Stagnation et dynamisme : les vagues d’innovation à la Schumpeter [1]
Selon cet auteur, les innovations radicales capables de se propager dans toutes les économies industrielles se produisent par grappes. Leur déploiement scande le long terme : un temps d’émergence où la demande est encore faible parce que les acheteurs sont des pionniers ; un temps de diffusion où la demande s’emballe, où les effets de rendements croissants donc de baisse des prix et d’élargissement des acheteurs est au maximum ; un temps de maturité après une crise d’adaptation qui doit rechercher de nouvelles catégories de consommateurs et établir un rythme de croisière où la profitabilité redevient moyenne, jusqu’à ce qu’elle se mette à baisser par saturation. Dans une époque où les innovations à venir sont encore en phase d’émergence et où les vagues passées sont en fin de cycle séculaire, il peut se produire une phase de latence de l’investissement. Elle résulte de la conjonction de la baisse de la rentabilité marginale du capital dans les anciens secteurs de croissance, qui entraîne le désendettement dans ces secteurs, et du risque élevé des nouveaux investissements dont les débouchés ne sont pas encore clairement avérés.
Robert Gordon s’est engouffré dans cette brèche pour prophétiser que la croissance ne reviendra pas [2]. Gordon observe à quel point la révolution de l’information a eu un impact plus faible que celui de la production de masse qui a cessé de faire sentir ses effets au milieu des années 1970. La croissance du PIB par tête a décliné par étapes, hormis une courte période rebond entre 1996 et 2004, période qui fut l’âge d’or de la diffusion des TIC. La croissance du PIB par tête aux États-Unis est retombée au rythme de 1,3% l’an, peu différent de ce qu’elle était dans le dernier tiers du 19ième siècle. Car de nombreux handicaps vont bloquer l’assimilation des progrès techniques futurs. Ce sont la démographie qui va vers l’état stationnaire, l’éducation qui deviendrait trop coûteuse et ne pourrait plus progresser, les inégalités de revenus, l’énergie et l’environnement et… l’excès d’endettement !

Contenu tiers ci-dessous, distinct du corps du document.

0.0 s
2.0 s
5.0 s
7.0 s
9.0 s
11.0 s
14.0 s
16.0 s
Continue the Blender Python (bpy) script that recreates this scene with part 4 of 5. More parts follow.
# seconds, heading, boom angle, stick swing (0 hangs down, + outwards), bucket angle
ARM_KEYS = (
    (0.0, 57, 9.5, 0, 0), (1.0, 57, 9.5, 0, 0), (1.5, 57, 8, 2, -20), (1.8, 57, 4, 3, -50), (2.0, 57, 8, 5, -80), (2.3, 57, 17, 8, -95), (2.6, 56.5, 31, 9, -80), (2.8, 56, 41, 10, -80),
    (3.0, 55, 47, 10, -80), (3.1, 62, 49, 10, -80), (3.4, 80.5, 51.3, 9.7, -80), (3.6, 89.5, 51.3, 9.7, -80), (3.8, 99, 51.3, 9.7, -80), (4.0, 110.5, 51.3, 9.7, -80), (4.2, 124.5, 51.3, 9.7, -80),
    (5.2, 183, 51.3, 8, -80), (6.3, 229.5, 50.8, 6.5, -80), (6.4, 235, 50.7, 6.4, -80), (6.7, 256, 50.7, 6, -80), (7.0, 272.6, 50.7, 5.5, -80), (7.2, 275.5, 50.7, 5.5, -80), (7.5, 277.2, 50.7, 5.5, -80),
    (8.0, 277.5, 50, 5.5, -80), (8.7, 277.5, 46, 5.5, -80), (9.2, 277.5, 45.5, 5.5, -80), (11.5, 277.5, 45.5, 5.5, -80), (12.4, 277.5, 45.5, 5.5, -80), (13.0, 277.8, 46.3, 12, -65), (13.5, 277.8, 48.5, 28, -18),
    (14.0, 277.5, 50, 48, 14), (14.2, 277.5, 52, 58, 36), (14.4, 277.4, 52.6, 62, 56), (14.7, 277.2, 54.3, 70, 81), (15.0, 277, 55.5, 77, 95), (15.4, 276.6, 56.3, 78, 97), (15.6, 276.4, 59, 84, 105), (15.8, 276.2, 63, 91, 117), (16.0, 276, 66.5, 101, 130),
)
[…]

On est confondu devant cette affirmation. La menace planétaire de la dégradation de l’environnement et du changement climatique ne serait-elle pas l’aiguillon d’une vague d’innovations radicales ? Cette vague d’innovations majeures ne va-t-elle pas mobiliser les technologies de l’information dans les industries de réseaux intelligents et la robotisation dans le recyclage généralisé ? Si tel est le cas, la question doit-être renouvelée : qu’est-ce qui entrave l’investissement productif ?

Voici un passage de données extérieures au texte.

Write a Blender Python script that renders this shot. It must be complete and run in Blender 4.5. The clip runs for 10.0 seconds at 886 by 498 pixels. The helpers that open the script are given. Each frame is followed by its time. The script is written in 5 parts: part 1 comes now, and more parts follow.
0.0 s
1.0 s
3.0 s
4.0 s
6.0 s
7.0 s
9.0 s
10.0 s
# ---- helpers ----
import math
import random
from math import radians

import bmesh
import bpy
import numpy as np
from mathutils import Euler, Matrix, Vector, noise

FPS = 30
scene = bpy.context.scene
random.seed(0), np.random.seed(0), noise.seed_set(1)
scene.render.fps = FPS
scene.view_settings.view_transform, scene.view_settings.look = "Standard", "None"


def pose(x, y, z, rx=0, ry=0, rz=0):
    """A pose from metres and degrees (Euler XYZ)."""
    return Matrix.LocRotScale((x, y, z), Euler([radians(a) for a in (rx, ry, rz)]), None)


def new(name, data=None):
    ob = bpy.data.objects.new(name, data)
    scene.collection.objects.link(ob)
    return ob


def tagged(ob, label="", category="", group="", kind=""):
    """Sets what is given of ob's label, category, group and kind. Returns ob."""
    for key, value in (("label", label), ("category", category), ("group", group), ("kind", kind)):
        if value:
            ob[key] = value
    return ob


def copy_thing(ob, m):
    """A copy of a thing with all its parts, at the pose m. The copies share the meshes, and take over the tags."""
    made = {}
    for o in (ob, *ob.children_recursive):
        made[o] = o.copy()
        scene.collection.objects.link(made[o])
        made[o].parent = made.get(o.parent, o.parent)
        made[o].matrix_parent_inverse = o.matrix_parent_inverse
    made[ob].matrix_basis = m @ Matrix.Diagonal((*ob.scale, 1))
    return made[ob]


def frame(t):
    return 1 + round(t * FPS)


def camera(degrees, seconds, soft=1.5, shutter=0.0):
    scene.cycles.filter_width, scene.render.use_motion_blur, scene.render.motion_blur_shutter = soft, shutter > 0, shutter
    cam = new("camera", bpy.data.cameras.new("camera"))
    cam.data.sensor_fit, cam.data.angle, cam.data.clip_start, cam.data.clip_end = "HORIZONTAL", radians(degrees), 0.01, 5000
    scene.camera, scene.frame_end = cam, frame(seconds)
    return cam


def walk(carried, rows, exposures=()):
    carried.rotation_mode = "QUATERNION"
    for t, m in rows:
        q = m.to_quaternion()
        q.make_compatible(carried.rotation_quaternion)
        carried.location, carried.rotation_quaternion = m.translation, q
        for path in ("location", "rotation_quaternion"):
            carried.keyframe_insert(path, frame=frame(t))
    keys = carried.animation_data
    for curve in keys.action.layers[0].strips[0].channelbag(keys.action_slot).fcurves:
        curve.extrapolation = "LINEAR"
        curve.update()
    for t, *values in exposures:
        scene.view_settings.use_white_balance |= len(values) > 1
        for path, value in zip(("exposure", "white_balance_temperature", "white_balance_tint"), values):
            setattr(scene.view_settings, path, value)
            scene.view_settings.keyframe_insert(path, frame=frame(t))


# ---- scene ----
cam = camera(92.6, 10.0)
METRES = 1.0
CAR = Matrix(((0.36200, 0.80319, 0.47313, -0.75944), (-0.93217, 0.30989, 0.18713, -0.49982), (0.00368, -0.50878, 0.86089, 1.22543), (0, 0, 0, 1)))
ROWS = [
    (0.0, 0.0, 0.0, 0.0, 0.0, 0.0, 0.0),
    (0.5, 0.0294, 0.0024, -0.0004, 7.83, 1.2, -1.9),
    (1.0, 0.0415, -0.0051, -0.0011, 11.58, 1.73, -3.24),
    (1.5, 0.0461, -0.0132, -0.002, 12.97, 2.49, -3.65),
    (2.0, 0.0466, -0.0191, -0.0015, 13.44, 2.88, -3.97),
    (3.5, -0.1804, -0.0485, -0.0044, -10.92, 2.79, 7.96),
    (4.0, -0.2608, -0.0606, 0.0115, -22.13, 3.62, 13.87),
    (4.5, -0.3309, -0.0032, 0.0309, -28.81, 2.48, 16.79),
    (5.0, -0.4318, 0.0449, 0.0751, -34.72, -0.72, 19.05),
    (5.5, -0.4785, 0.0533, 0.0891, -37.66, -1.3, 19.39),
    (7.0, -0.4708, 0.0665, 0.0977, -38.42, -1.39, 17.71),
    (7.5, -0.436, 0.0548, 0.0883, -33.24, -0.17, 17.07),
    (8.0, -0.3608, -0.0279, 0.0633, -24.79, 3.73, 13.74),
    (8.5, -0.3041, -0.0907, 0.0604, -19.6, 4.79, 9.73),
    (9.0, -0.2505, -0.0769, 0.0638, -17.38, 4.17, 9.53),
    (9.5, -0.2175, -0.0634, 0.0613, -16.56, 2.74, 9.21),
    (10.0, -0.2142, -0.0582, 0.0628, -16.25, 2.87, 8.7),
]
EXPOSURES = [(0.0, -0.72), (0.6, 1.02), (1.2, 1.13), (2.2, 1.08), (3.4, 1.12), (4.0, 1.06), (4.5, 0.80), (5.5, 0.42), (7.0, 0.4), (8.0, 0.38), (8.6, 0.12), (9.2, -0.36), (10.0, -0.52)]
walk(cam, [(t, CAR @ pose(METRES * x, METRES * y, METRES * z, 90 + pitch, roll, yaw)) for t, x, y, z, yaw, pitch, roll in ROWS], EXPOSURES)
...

Les incitations des entreprises ne sont pas orientées vers l’investissement productif
Une foule d’arguments a été avancée pour expliquer le retard de l’investissement. C’est la faute du marché du travail, des banques centrales, des États et… de la Chine, bien sûr ! Mais la responsabilité de ceux qui décident de l’investissement, les dirigeants des entreprises, n’était jamais considérée, jusqu’à un ouvrage récent publié par Andrew Smithers [3], lequel poursuit l’argumentation que nous avions développée dès 2005 dans l’indifférence générale [4].

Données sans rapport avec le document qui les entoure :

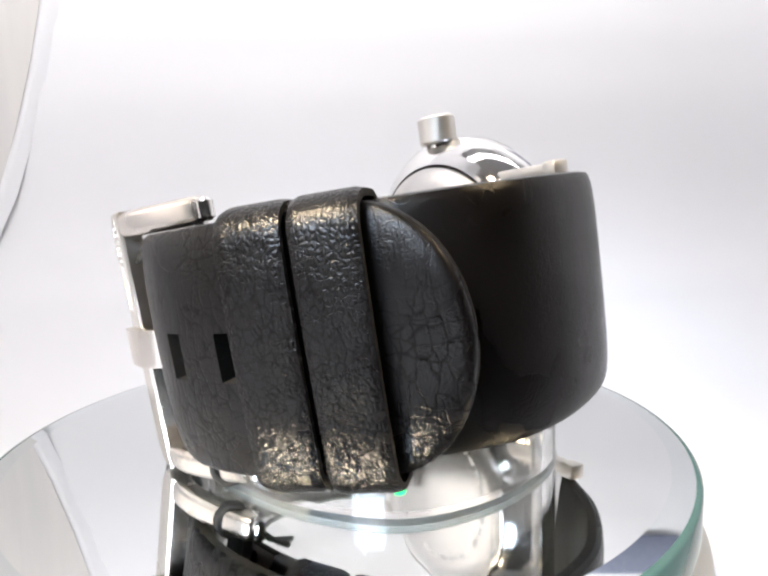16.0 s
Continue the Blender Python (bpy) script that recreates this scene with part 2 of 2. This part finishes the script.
def band(path, s0, s1, half, thick, holes=(), hole_half=2.35, hole_w=2.2, tip=0.0, blind=(), step=0.6, puff=2.6):
    """A padded strap that follows the path's outer side, with punched holes and an optional rounded tip. Returns a bmesh."""
    bm = bmesh.new()
    us = set(np.linspace(s0, s1, int((s1 - s0) / step) + 1))
    if tip:
        us |= {s1 - tip * (1 - math.sin(a)) for a in np.linspace(0, math.pi / 2, 14)}
    edges = []
    for h in holes:
        us = {u for u in us if not (h - hole_w / 2 - 0.25 < u < h + hole_w / 2 + 0.25)} | {h - hole_w / 2, h + hole_w / 2}
        edges.append((h - hole_w / 2, h + hole_w / 2))
    us = sorted(us)
    hh = hole_half / half
    zs = [-1, -0.985, -0.955, -0.91, -0.84, -0.74, -0.6, -0.42, -hh, hh, 0.42, 0.6, 0.74, 0.84, 0.91, 0.955, 0.985, 1]
    outer, inner = [], []
    for u in us:
        p, n = path.at(u)
        w = half
        if tip and u > s1 - tip:
            w = half * math.sqrt(max(1 - ((u - (s1 - tip)) / tip) ** 2, 0.0009))
        end = 1.0
        if tip:
            end = min(1, math.sqrt(max(s1 - u, 0) / 1.2) + 0.25)
        a, b = [], []
        for z in zs:
            zz = abs(z)
            o = -0.5 * thick * (1 - (1 - zz ** puff) ** (1 / puff))
            i = -thick + 0.5 * thick * (1 - (1 - zz ** 9) ** (1 / 9))
            mid = -0.5 * thick
            o, i = mid + (o - mid) * end, mid + (i - mid) * end
            a.append(bm.verts.new(p + n * o + Vector((0, 0, z * w))))
            b.append(a[-1] if zz == 1 else bm.verts.new(p + n * i + Vector((0, 0, z * w))))
        outer.append(a)
        inner.append(b)
    kz = zs.index(-hh)

    def is_hole(i):
        return any(abs(us[i] - a) < 1e-6 for a, b in edges)

    for i in range(len(us) - 1):
        for k in range(len(zs) - 1):
            if k == kz and is_hole(i):
                o = [outer[i][k], outer[i + 1][k], outer[i + 1][k + 1], outer[i][k + 1]]
                q = [inner[i][k], inner[i + 1][k], inner[i + 1][k + 1], inner[i][k + 1]]
                for e in range(4):
                    f = bm.faces.new((o[e], o[(e + 1) % 4], q[(e + 1) % 4], q[e]))
                    f.material_index = 2
                if any(abs(us[i] - (h - hole_w / 2)) < 1e-6 for h in blind):
                    bm.faces.new(q).material_index = 1
                continue
            bm.faces.new((outer[i][k], outer[i + 1][k], outer[i + 1][k + 1], outer[i][k + 1]))
            f = bm.faces.new(list(dict.fromkeys((inner[i][k], inner[i][k + 1], inner[i + 1][k + 1], inner[i + 1][k]))))
            f.material_index = 1
    for row, low in ((outer[0], inner[0]), (outer[-1], inner[-1])):
        bm.faces.new(list(dict.fromkeys(row + low[::-1])))
    return bm


def keeper(path, s0, s1, half, out, depth, wall=0.85):
    """A leather loop round both straps: a rounded rectangular ring."""
    bm = bmesh.new()

    def ring(grow):
        a, b, r = half + grow, 0.5 * (out + depth) + grow, 2.3 + grow
        mid = 0.5 * (out - depth)
        pts = []
        for cx, cz, start in ((b - r, a - r, 0), (-b + r, a - r, 90), (-b + r, -a + r, 180), (b - r, -a + r, 270)):
            for k in range(7):
                t = radians(start + 15 * k)
                o, z = cx + r * math.cos(t), cz + r * math.sin(t)
                pts.append((mid + o + (0.45 * (1 - (z / a) ** 2) if o > 0 else 0), z))
            if start == 270:
                for z in (-6, -2, 2, 6):
                    pts.append((mid + b + 0.45 * (1 - (z / a) ** 2), z))
        return pts

    rows = []
    n = 9
    for i in range(n + 1):
        s = s0 + (s1 - s0) * i / n
        p, nn_ = path.at(s)
        trim = 0.22 if i in (0, n) else 0.0
        rows.append([[bm.verts.new(p + nn_ * o + Vector((0, 0, z))) for o, z in ring(g)] for g in (wall - trim, 0)])
    m = len(rows[0][0])
    for i in range(n):
        for k in range(m):
            j = (k + 1) % m
            for side in (0, 1):
                bm.faces.new((rows[i][side][k], rows[i][side][j], rows[i + 1][side][j], rows[i + 1][side][k]))
    for i in (0, n):
        for k in range(m):
            j = (k + 1) % m
            f = bm.faces.new((rows[i][0][k], rows[i][0][j], rows[i][1][j], rows[i][1][k]))
            f.material_index = 1
    return bm


def rod(bm, pts, r, n=8):
    """A round cord or wire through points."""
    rings = []
    for i, p in enumerate(pts):
        d = (Vector(pts[min(i + 1, len(pts) - 1)]) - Vector(pts[max(i - 1, 0)])).normalized()
        a = d.orthogonal().normalized()
        if rings:
            a = (last - d * last.dot(d)).normalized()
        last = a
        b = d.cross(a)
        rings.append([bm.verts.new(Vector(p) + (a * math.cos(t) + b * math.sin(t)) * r) for t in (2 * math.pi * k / n for k in range(n))])
    for p, q in zip(rings, rings[1:]):
        for k in range(n):
            bm.faces.new((p[k], p[(k + 1) % n], q[(k + 1) % n], q[k]))
    bm.faces.new(rings[0])
    bm.faces.new(rings[-1])


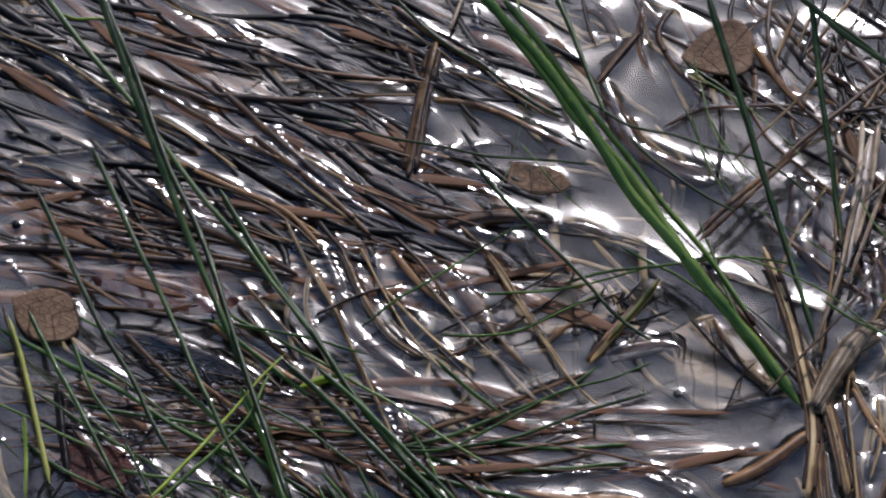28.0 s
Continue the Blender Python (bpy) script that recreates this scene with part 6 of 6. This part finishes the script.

La domination de la finance sur l’économie s’est inscrite profondément dans la régulation des revenus et de la richesse et elle a transformé le « business model » des entreprises. La grande croissance de l’après-guerre était régulée par une gouvernance partenariale, dont la clef de voûte était la négociation collective qui entretenait une relation étroite entre la hausse des salaires réels et les gains de productivité du travail. Il s’ensuivait un cercle vertueux entre la demande agrégée et les capacités de production, préservant un taux de profit stable. Cette gouvernance était adéquate à la vague d’innovations de la consommation de masse. Elle faisait de l’investissement industriel le moteur de la croissance à long terme des entreprises qui contribuait à la stabilité des relations sociales. L’épuisement de la grande vague d’innovations a entraîné un fléchissement des progrès de productivité qui a cassé la cohérence de ce mode de régulation dans les années 1970. Le régime suivant, appelé « valeur actionnariale », s’est imposé après le choc de la désinflation des années 1980 qui a ouvert la voie à la déréglementation de la finance et à son expansion mondiale.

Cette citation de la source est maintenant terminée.